Sanctions are commonly understood as a non-violent alternative to military intervention. They seem to be a low-risk way for the sanctioning powers to signal their resolve to overturn an intolerable status quo, and to remind the sanctioned country of its dependence on them. New technologies in the financial sector also enable sanctions to target those members of the country’s elite who are presumably responsible for the policies in dispute.
Sanctions were of little use during the Cold War because the leverage they presuppose exists only in an economically interdependent world. They can be effective today, to be sure; but if perceived as a weapon aimed at splitting the sanctioned country’s elite, they guarantee that elite solidarity will be coercively enforced by dismantling the interdependent world that makes the sanction weapon so punishing. There is considerable evidence that the Russian leadership desires such a dismantling. In mid-November, the Duma passed new legislation criminalizing the concealment of offshore income from Russian authorities. At the end of September, Russia’s Security Council discussed the possibility of creating an independent Russian internet. Its attempt to sell oil for rubles, and its exotic idea of raising taxes on tickets for international flights while reducing taxes on the tickets for domestic flights are two further examples of a Kremlin-orchestrated de-globalization policy designed to shred connective tissue between Russia and the West.
Moreover, the damage inflicted by sanctions, however precisely targeted, cannot be limited to those on the sanctions list. “You [in the West] reason that the sanctions will split the elite and force Putin to change course, but that’s not what is happening”, a billionaire investor told the Financial Times. “On the contrary, you are destroying those in Russia who are friends of the West. The soloviki [“the heavies”] have been strengthened more than ever before.”6 The recent house arrest and pending indictment of pro-Western oligarch Vladimir Yevtushenkov makes this judgment sound prescient.
In effect, contrary to the stated intentions of Western policymakers, the sanctions being imposed on Russia may facilitate Putin’s plans for limiting Russia’s exposure to the West. They are helping him nationalize his elites by pushing them to close their bank accounts abroad and to limit their contacts with Western business partners. They may or may not re-orient Russia’s trade toward China, but they are certainly consolidating anti-Western public opinion inside Russia.
In the early 1960s, having decided to cut East Germany off from the West, the Soviets erected a wall through the center of Berlin. Putin obviously lacks the capacity to do anything of the sort. He also lacks an ideology capable of convincing Russians that, in their glorious isolation, they will own the future. And, of course, he is completely unprepared to undertake mass repressions. So what has he done? He has manufactured a crisis so that it is now Kiev that dreams of building a wall along the Russian border.
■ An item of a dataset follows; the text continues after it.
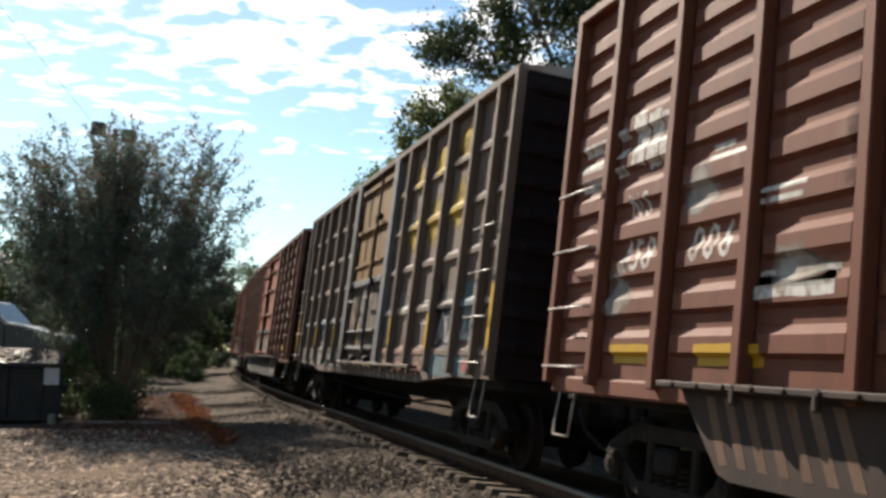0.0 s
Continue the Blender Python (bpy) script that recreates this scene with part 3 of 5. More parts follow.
def double_door(car, W, flip, door_half, door_paint, lower):
    """Two plug door leaves with level bars, stiles and lock rods."""
    for k in (0, 1):
        cx = -door_half / 2 + k * door_half
        leaf = part("door_leaf", Shape().box((0, 0, 2.95), (door_half - .1, .06, 3.5), .015), door_paint, car, "orange-red plug door leaf", at=flip @ Matrix.Translation((cx, W + .02, 0)))
        for z in (1.3, 2.63, 3.5, 4.2, 4.66):
            me = shared(("dbar", door_paint.name), lambda: Shape().box((0, .06, 0), (door_half - .16, .07, .07), .015).mesh("door_bar", door_paint))
            part("door_bar", me, door_paint, leaf, at=(0, 0, z))
        for x in (-door_half / 2 + .09, door_half / 2 - .09):
            me = shared(("dstile", door_paint.name), lambda: Shape().box((0, .055, 2.95), (.07, .07, 3.48), .015).mesh("door_stile", door_paint))
            part("door_stile", me, door_paint, leaf, at=(x, 0, 0))
        part("lock_rail", Shape().box((0, .06, 2.03), (door_half - .16, .07, .09), .01), SILL_DARK, leaf)
        for x in (-.55, .55):
            hd = Shape().box((x, .09, 1.82), (.1, .07, .05), .015)
            hd.tube([(x, .1, 1.82), (x - .06, .1, 1.72)], .014, 5)
            part("door_handle", hd, door_paint, leaf)
        x = 1.1 if k == 0 else -1.1
        part("lock_rod", Shape().tube([(x, .11, 1.3), (x, .11, 4.6)], .02, 6), SILL_DARK, leaf)
        part("rod_keeper", Shape().box((x, .1, 2.05), (.09, .07, .2), .02), SILL_DARK, leaf)
        if lower is not None:
            part("overpaint_patch", Shape().box((0, .036, 1.68), (door_half - .3, .012, .62), .004), lower, leaf)


def single_door(car, W, flip, door, paint):
    """One wide sliding door: golden panels above, grimy panels below, two lock rods."""
    x0, x1 = door[0] + .2, door[1] - .2
    mid, wide = (x0 + x1) / 2, x1 - x0
    leaf = part("door_leaf", Shape().box((0, 0, 2.95), (wide, .06, 3.6), .015), paint, car, "golden-brown sliding door, grimy below", at=flip @ Matrix.Translation((mid, W - .01, 0)))
    part("lower_panel", Shape().box((0, .034, 1.9), (wide - .04, .012, 1.5), .004), GRIMY_DOOR, leaf, "dark grimy door panel with pale smears")
    for z, h, out in ((2.69, .12, .09), (3.08, .04, .04), (3.78, .09, .06), (4.62, .1, .06), (1.74, .05, .12), (1.42, .07, .1)):
        part("door_bar", Shape().box((0, .03 + out / 2, z), (wide - .02, out, h), .012), paint if z > 2.8 else CHALKY_POST, leaf)
    part("door_stile", Shape().box((-.05, .05, 2.05), (.2, .05, 1.2), .01), CHALKY_POST, leaf)
    part("door_stile", Shape().box((-.05, .045, 3.4), (.08, .05, 1.3), .01), paint, leaf)
    for x in (-wide / 2 + .05, wide / 2 - .05):
        part("door_stile", Shape().box((x, .05, 2.95), (.1, .06, 3.58), .012), SILL_DARK, leaf)
    for x in (-.76, 1.04):
        rod = part("lock_rod", Shape().tube([(x, .16, 1.12), (x, .16, 4.75)], .026, 8), SILL_DARK, leaf, smooth=50)
        for z in (1.35, 2.66, 3.9):
            part("rod_keeper", Shape().box((x, .13, z), (.13, .1, .12), .02), SILL_DARK, rod)
        side = -1 if x > 0 else 1
        part("door_handle", Shape().tube([(x + side * .05, .17, 2.36), (x + side * .45, .15, 2.34)], .02, 6), BARE, leaf)
    part("lever", Shape().tube([(-.02, .13, 2.5), (.06, .13, 1.95), (.1, .14, 1.75)], .018, 6), SILL_DARK, leaf)
    for x in (-1.0, .2, 1.1):
        part("door_roller", Shape().box((x, .12, 1.2), (.16, .12, .16), .03), SILL_DARK, leaf)
    part("yellow_sheet", Shape().box((.13, .085, 1.68), (.085, .006, .44), .002), YELLOW, leaf, "yellow reflective sheet")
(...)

Russian officials who initially disobeyed their President’s repatriation directives and kept their money in Western banks are now sending it back home in fear of account-freezing Western sanctions. And, not accidentally, the business that has suffered most from the carnage in eastern Ukraine has been Russia’s tourist industry. This summer, 30 percent fewer Russian tourists went to Europe than traveled there in 2013. The West has become an unwitting accomplice in Putin’s effort to disconnect Russia from the world.
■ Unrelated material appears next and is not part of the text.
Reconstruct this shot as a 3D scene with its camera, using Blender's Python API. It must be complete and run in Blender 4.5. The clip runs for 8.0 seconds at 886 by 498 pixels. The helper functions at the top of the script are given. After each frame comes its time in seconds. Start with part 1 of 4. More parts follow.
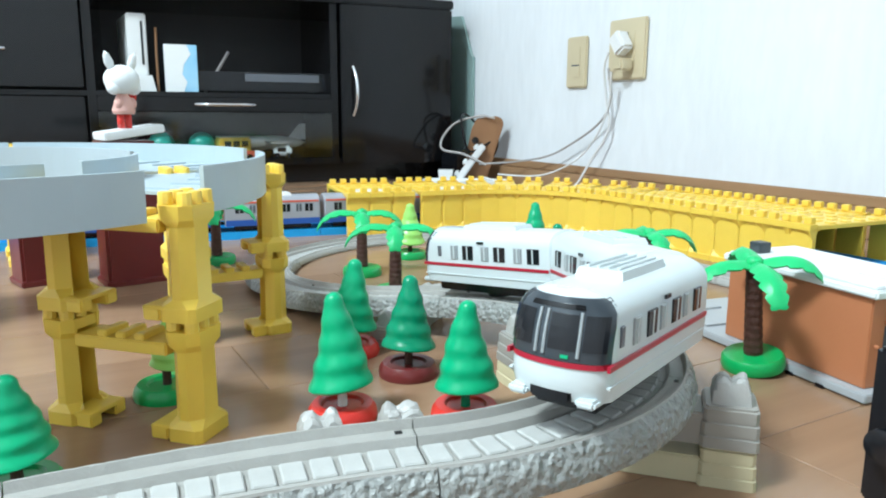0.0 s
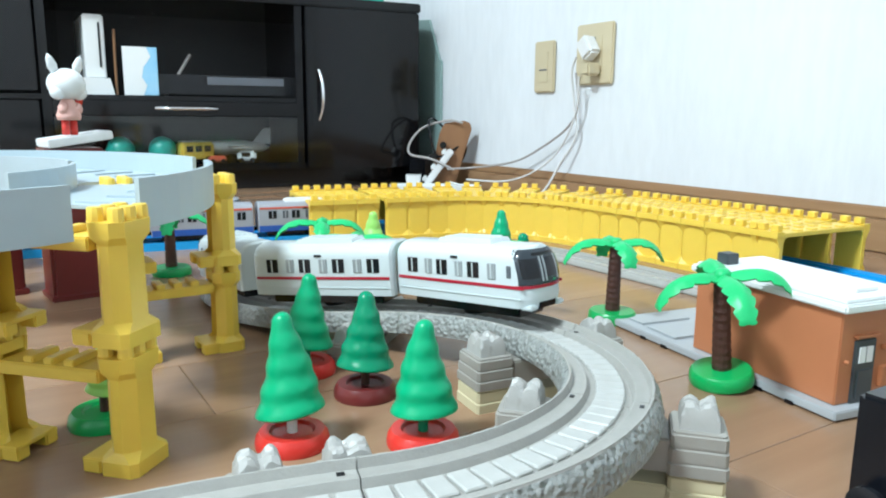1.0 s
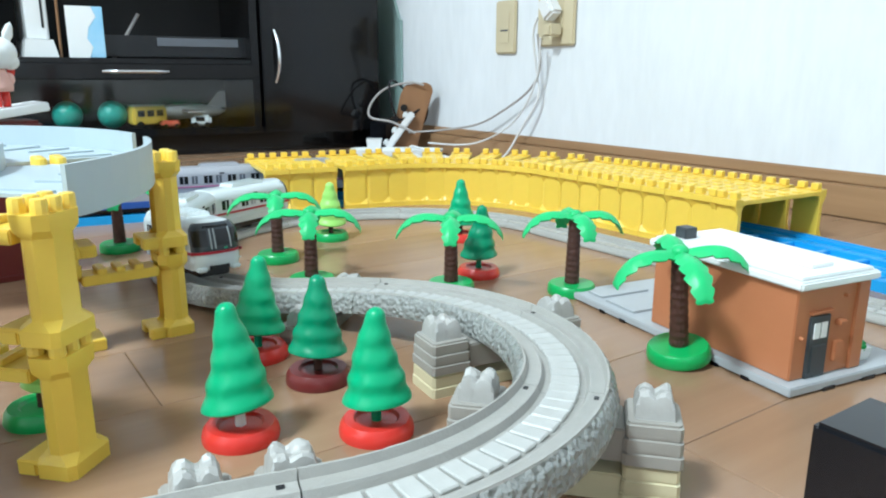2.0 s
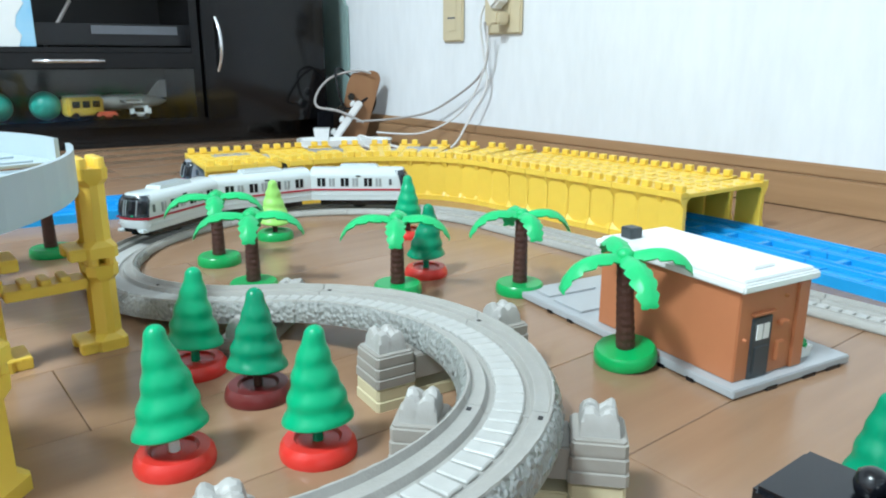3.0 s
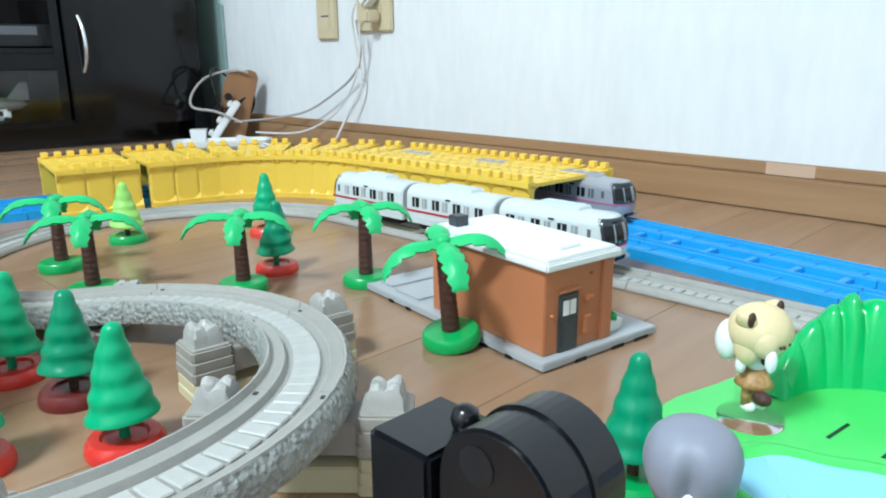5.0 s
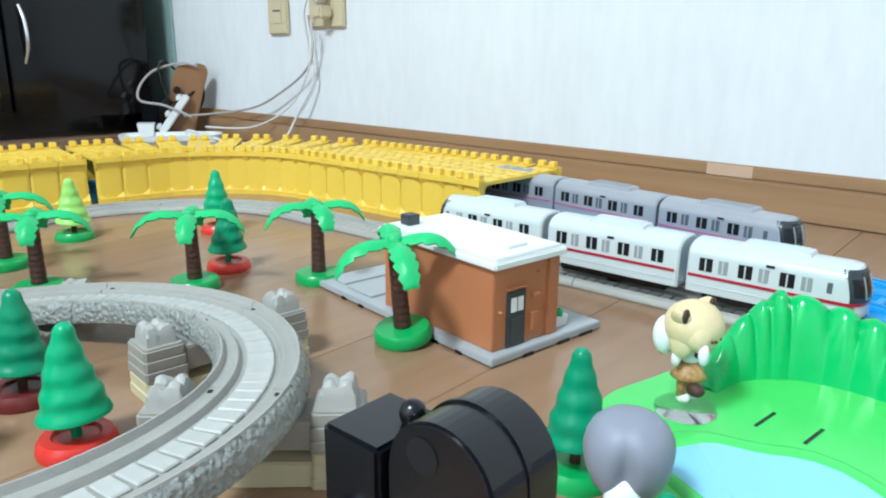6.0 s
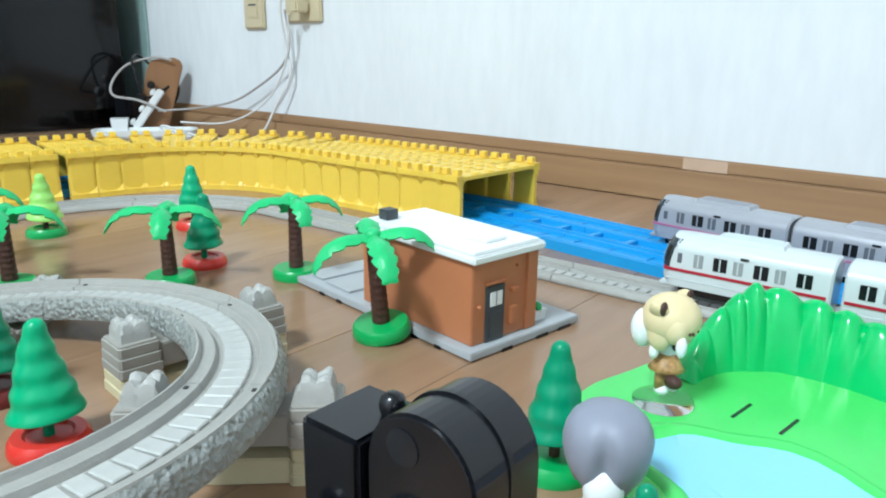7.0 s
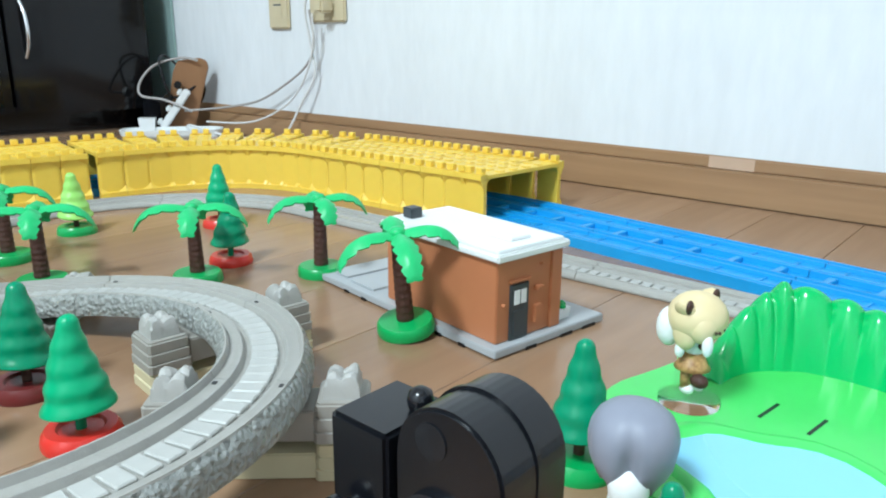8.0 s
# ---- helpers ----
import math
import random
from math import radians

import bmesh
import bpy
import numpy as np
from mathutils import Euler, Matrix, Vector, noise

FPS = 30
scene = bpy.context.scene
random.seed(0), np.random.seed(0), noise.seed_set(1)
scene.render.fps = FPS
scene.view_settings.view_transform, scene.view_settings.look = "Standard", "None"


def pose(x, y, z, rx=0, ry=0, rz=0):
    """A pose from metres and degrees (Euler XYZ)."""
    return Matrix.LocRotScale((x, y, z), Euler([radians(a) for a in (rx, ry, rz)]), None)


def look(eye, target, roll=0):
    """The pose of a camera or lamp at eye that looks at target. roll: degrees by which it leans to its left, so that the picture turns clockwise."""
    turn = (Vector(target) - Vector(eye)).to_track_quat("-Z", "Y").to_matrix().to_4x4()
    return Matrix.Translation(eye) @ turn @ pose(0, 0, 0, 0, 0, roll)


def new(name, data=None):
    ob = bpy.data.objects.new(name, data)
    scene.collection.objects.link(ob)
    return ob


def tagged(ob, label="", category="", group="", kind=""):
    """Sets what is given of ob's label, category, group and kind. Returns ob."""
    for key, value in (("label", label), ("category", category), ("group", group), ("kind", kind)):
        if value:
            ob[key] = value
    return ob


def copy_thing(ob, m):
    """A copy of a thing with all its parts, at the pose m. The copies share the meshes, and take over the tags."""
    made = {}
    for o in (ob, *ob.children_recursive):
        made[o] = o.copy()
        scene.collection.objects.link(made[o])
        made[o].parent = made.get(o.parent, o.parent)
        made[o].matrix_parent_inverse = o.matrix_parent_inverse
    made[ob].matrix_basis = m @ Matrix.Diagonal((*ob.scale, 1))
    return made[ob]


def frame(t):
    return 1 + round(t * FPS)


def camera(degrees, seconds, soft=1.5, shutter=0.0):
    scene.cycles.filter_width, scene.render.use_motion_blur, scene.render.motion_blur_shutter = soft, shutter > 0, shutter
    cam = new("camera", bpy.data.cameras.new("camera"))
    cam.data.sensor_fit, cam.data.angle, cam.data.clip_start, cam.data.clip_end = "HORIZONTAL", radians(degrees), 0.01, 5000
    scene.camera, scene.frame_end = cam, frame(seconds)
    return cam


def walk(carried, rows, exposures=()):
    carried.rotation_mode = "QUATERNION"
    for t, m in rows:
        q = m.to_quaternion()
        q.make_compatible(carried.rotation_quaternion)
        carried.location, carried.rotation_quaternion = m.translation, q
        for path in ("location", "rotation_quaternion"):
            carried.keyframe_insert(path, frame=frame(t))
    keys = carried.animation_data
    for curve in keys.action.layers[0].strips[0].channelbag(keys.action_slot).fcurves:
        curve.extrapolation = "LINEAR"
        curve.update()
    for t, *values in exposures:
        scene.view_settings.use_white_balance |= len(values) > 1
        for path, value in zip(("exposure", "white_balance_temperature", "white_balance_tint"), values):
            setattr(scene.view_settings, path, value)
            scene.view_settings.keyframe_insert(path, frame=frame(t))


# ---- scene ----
cam = camera(62.9, 8.0, soft=2.0)
PATH = [
    (0, (0.017, 0.008, 0.175), (1.093, 1.653, -0.197), 0.4),
    (0.5, (0.026, 0.014, 0.169), (1.113, 1.653, -0.198), 0.4),
    (1, (0.037, 0.022, 0.178), (1.178, 1.625, -0.185), 0.5),
    (1.5, (0.045, 0.029, 0.183), (1.204, 1.613, -0.2), 0.6),
    (1.7, (0.048, 0.029, 0.184), (1.22, 1.591, -0.248), 0.5),
    (2.8, (0.066, 0.039, 0.201), (1.343, 1.493, -0.304), 0.2),
    (3, (0.068, 0.038, 0.2), (1.359, 1.475, -0.316), 0.1),
    (3.5, (0.073, 0.031, 0.198), (1.403, 1.429, -0.327), -0.0),
    (4, (0.081, 0.019, 0.196), (1.451, 1.377, -0.332), -0.1),
    (4.5, (0.091, 0.003, 0.196), (1.504, 1.318, -0.327), -0.2),
    (5, (0.098, -0.014, 0.198), (1.56, 1.248, -0.322), -0.4),
    (5.2, (0.096, -0.018, 0.2), (1.576, 1.22, -0.323), -0.2),
    (6.3, (0.09, -0.022, 0.204), (1.643, 1.119, -0.333), 0.7),
    (6.5, (0.092, -0.021, 0.202), (1.65, 1.111, -0.337), 0.7),
    (7, (0.091, -0.021, 0.202), (1.665, 1.088, -0.34), 0.9),
    (7.5, (0.091, -0.021, 0.2), (1.649, 1.11, -0.343), 0.7),
    (8, (0.089, -0.021, 0.202), (1.625, 1.137, -0.344), 0.5),
]
walk(cam, [(t, look(eye, target, roll)) for t, eye, target, roll in PATH], exposures=((0, 0.73), (1.5, 0.71), (3, 0.66), (5, 0.6), (6.5, 0.56), (8, 0.56)))

# ---- light: one round ceiling lamp in a white-papered room ----
world = bpy.data.worlds.new("room_world")
world.use_nodes = True
world.node_tree.nodes["Background"].inputs[0].default_value = (0.75, 0.85, 1.0, 1)
world.node_tree.nodes["Background"].inputs[1].default_value = 0.02
lamp_data = bpy.data.lights.new("ceiling_lamp_light", "AREA")
lamp_data.shape, lamp_data.size, lamp_data.energy, lamp_data.color = "DISK", 0.55, 75, (0.765, 0.93, 1.0)
lamp = new("ceiling_lamp_light", lamp_data)
lamp.matrix_world = pose(-1.3, 0.35, 2.25)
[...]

A popular joke tells of the masochist who asked a sadist to torture him, but the sadist refused. The West has opted to torture the masochist. This is not a good idea. Putin’s strategic objective in Ukraine is not simply to destabilize Ukraine, turning a country of 45 million people into a massive buffer zone in which seething violence and chronic instability will discourage further encroachments by the West. Russia cannot “have” or control Ukraine, but Putin can make the country too unattractive and dangerous for the West to fully embrace. Putin’s larger aim, however, is to delegitimize the very idea of international security based on economic interdependency. Maintaining and deepening Russia’s integration in, and therefore dependence on, the world economy is the challenge now facing Europe and the United States—not containing some wholly imaginary plan to restore the Soviet empire. The West is not about to lift the sanctions, especially since it has not found the nerve to do anything more proactive; but we should resist falling in love with them or exaggerating their long-term strategic value.
Resisting Putin’s attempts to insulate his country from the world should be the principal aim of Western policy toward Russia. That doesn’t mean that the West’s political leaders should encourage Western banks to launder capital escaping from Russia, or otherwise act as accomplices to Russian kleptocratic habits. Countering Putin’s aggressive isolationism, however, means deepening Western engagement with all facets of Russian society, not helping him transfer wealth from Russia’s relatively pro-Western economic elites to its adamantly anti-Western economic elites. If at the same time we can manage to disabuse ourselves of the notion that Western power cannot by definition trouble others, so much the better.
1Brooks, “The Revolt of the Weak”, New York Times, September 1, 2014.
2Cited in Moisés Naím, The End of Power: From Boardrooms to Battlefields and Churches to States, Why Being in Charge Isn’t What It Used to Be (Basic Books, 2013).
3Tsimbursky, “Island Russia”, Polis Journal, Part I (December 2000), Part II (March 2001).
4Quoted in Julia Ioffe, “The Loneliness of Vladimir Putin”, New Republic, February 2, 2014.
5Quoted in Julia Ioffe, “Vladimir Putin Might Fall. We Should Consider What Happens Next”, New Republic, August 6, 2014.
6Kathrin Hille, “Sanctions extend influence of hardmen in Putin’s Kremlin”, Financial Times, September 18, 2014.